US President Donald Trump apparently told his counterpart in the Philippines a few of the country's military secrets during a telephone call in late April — before his much more publicized Russian White House gaffe.
As Trump congratulated Philippines President Rodrigo Duterte on the "unbelievable job" he was doing in attempting to end drug use in the Philippines (which rights groups say amounts to sanctioning extrajudicial killings by unregulated militia groups that are given bounties for corpses), he also may have let slip that there were highly secret US military nuclear-armed submarine assets in the Philippines region.
During the brief conversation, Trump boasted of US military assets in the region, commenting, "We have a lot of firepower over there," and remarking, "We have two submarines — the best in the world." Later, just in case the president hadn't been crystal clear in revealing America's military secrets, he told the foreign leader, "We have two nuclear submarines."

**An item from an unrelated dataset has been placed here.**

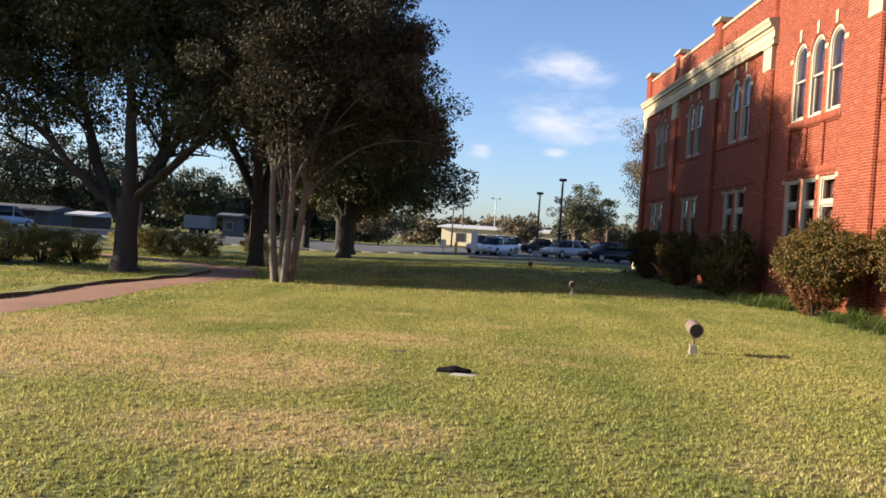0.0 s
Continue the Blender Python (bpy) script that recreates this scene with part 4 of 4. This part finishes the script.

Operating at a level of secrecy in which only captains and crews are ordinarily aware of their location, the position and readiness of US nuclear-armed submarines remains generally unknown — even to the Pentagon and government leaders.
While it is unclear whether Trump was referring to nuclear-powered subs or nuclear-armed submarines, the slip was nonetheless a glaring breach of top-secret military and intelligence protocol, made more egregious by being delivered to a leader known to bypass the laws and customs of his own country.
The use of vigilante killing groups by Duterte to rid the Philippines of drug addicts, dealers and suppliers has drawn global approbation. Rights groups including Amnesty International accuse police in the island nation of slaughtering more than 9,000 people, among them government officials and community leaders who disagree with them, and destroying the already weakened infrastructure of predominantly poor urban neighborhoods.
Nonetheless Trump, the most unpopular US president in history, called Duterte a "good man" during his phone conversation, as well as encouraging the Philippine dictator to "keep up the good work."
"You are doing an amazing job," Trump told Duterte, according to an April 29 transcript published by the Philippine Department of Foreign Affairs, cited by The Intercept.
According to military expert Stephen Schwartz, cited by Business Insider, the US globally maintains four or five nuclear-armed submarines on "hard alert" in specific regions, waiting for the potential order to launch a nuclear weapon.
Regarding the existence of US nuclear-armed submarines around the world, Schwartz observed that no one can know their precise location as "they run silent."